I never thought I would have to take a shot at a guy in Frankfurt for his americocentrism, but Hawaii wasn't the only thing the Japanese were attacking. Perhaps a japanese atom bomb wouldn't have been used against the Americans - although it's a stretch, since an atom bomb at Pearl on Dec. 7th would have met their needs perfectly. But they might have used it on, say, the Chinese, who had been suffering through Japanese atrocities for over a decade.

Which leads nicely to why I grudgingly support Truman's decision, however hideous and difficult it should have been. My grandfather was sitting in a landing craft, training for the assault on Singapore when he got the news that the first bomb had been dropped. And his CO turned the exercise back, and the tommies sat back and waited. And you know what happened between that first bomb and the second? Nothing. There is ample, ample evidence from Japanese sources to suggest that a large part of the Japanese government and military were even ready to continue fighting after the second bomb, let alone the first. And if blockades had been pursued as the alternative, what did that do to deal with the fact that Japanese troops still occupied vast swathes of Indonesia, Indochina, and China itself, holding hundreds of thousands of prisoners on the brink of death? And that's just the nice part.

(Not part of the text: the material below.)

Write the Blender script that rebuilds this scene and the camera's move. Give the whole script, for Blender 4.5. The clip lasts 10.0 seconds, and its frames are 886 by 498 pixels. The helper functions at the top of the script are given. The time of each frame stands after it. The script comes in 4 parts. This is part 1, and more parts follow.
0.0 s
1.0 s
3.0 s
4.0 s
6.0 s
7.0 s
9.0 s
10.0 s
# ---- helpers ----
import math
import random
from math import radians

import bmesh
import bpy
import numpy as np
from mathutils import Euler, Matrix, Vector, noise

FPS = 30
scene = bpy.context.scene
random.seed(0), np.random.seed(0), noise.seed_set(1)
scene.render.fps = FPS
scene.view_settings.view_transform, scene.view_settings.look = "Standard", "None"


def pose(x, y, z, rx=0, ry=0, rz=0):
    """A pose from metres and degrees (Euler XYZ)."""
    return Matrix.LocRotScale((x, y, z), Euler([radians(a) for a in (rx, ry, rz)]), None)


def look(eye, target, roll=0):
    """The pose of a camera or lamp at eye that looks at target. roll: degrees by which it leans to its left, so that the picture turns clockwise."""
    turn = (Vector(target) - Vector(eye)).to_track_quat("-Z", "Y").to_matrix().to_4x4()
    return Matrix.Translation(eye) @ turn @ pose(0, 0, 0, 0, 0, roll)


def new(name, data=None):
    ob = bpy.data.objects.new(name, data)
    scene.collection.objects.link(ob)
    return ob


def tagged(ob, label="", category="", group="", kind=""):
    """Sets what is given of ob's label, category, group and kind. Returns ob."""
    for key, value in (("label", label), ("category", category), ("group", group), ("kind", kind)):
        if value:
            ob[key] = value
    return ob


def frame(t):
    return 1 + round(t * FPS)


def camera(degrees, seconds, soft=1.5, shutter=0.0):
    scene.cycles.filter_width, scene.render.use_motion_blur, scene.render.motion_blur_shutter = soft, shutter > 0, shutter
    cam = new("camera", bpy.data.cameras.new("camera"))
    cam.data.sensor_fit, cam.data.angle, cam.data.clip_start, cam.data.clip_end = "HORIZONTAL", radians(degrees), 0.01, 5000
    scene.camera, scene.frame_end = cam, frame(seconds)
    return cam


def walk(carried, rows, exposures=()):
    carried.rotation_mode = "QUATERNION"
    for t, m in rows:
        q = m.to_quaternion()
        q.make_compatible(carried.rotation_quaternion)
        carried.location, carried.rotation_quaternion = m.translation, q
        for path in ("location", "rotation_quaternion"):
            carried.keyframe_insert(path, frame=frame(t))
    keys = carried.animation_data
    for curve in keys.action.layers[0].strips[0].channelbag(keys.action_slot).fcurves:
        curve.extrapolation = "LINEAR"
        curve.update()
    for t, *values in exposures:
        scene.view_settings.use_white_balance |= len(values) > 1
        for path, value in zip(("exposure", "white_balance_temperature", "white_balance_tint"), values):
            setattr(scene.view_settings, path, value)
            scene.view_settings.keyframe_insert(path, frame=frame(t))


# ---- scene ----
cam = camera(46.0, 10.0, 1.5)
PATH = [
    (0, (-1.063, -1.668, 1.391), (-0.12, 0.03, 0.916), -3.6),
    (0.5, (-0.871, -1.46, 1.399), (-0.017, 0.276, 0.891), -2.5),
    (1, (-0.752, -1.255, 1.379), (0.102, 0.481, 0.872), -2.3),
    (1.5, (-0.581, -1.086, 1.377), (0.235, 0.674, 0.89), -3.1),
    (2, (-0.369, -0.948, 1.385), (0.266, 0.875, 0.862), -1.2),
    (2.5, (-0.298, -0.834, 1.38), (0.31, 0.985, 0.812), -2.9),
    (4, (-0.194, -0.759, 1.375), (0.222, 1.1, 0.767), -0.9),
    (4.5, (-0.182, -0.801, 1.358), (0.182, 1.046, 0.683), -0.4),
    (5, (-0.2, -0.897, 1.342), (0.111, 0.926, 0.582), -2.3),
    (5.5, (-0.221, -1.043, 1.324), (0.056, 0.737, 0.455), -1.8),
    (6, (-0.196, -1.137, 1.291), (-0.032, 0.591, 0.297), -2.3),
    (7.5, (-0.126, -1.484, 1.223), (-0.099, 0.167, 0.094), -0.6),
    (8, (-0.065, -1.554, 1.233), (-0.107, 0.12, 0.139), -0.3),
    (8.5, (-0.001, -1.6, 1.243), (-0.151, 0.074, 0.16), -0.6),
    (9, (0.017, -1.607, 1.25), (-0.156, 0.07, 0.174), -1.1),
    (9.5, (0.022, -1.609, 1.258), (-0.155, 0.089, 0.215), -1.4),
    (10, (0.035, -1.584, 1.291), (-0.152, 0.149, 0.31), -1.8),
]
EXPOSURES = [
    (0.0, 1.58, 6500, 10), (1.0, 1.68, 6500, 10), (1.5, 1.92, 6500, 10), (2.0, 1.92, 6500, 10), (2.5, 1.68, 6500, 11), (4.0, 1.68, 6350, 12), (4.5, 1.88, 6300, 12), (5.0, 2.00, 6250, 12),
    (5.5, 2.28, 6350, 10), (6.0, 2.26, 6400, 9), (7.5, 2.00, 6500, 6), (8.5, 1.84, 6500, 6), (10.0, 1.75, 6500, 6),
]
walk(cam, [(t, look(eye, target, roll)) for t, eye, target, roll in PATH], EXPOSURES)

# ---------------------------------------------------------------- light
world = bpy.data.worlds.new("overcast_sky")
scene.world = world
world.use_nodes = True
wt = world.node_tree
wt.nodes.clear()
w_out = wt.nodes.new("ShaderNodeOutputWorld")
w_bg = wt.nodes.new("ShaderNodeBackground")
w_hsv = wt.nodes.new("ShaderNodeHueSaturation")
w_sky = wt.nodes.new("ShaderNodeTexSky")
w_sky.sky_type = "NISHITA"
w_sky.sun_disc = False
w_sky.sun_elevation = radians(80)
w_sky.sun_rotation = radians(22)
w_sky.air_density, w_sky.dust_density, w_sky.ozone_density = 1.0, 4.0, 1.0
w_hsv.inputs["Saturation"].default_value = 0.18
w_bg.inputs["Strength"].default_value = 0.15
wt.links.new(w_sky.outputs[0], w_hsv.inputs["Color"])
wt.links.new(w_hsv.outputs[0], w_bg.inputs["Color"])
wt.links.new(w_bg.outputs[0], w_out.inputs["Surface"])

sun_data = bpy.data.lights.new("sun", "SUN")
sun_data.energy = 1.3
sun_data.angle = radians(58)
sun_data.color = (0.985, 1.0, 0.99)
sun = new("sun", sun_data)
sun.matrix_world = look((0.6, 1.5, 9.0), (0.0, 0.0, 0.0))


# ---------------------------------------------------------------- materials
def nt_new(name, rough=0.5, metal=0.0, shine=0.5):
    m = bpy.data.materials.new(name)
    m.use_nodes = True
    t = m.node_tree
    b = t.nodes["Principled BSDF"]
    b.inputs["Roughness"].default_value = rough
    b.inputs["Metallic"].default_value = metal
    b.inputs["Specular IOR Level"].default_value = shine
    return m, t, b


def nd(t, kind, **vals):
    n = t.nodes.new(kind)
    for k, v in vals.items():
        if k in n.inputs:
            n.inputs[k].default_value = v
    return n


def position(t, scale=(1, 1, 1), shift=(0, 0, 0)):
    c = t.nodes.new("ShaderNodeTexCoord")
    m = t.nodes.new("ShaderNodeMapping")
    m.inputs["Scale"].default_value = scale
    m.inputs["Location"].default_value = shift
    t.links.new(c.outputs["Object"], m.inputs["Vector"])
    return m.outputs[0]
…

So I'm usually opposed to all random bombing of civilian targets, but by the s%#%$y standards of the time, the priority was to end a half-decade of slaughter against a foe who was quite prepared to keep fighting, and still was fighting across a third of the globe. I don't like the fact that Truman did it. I'm not even sure I would have done it. But I sure understand why he was in a hurry when he did, and I think a lot of people are blind to the realities he faced when they look back with "20-20" hindsight.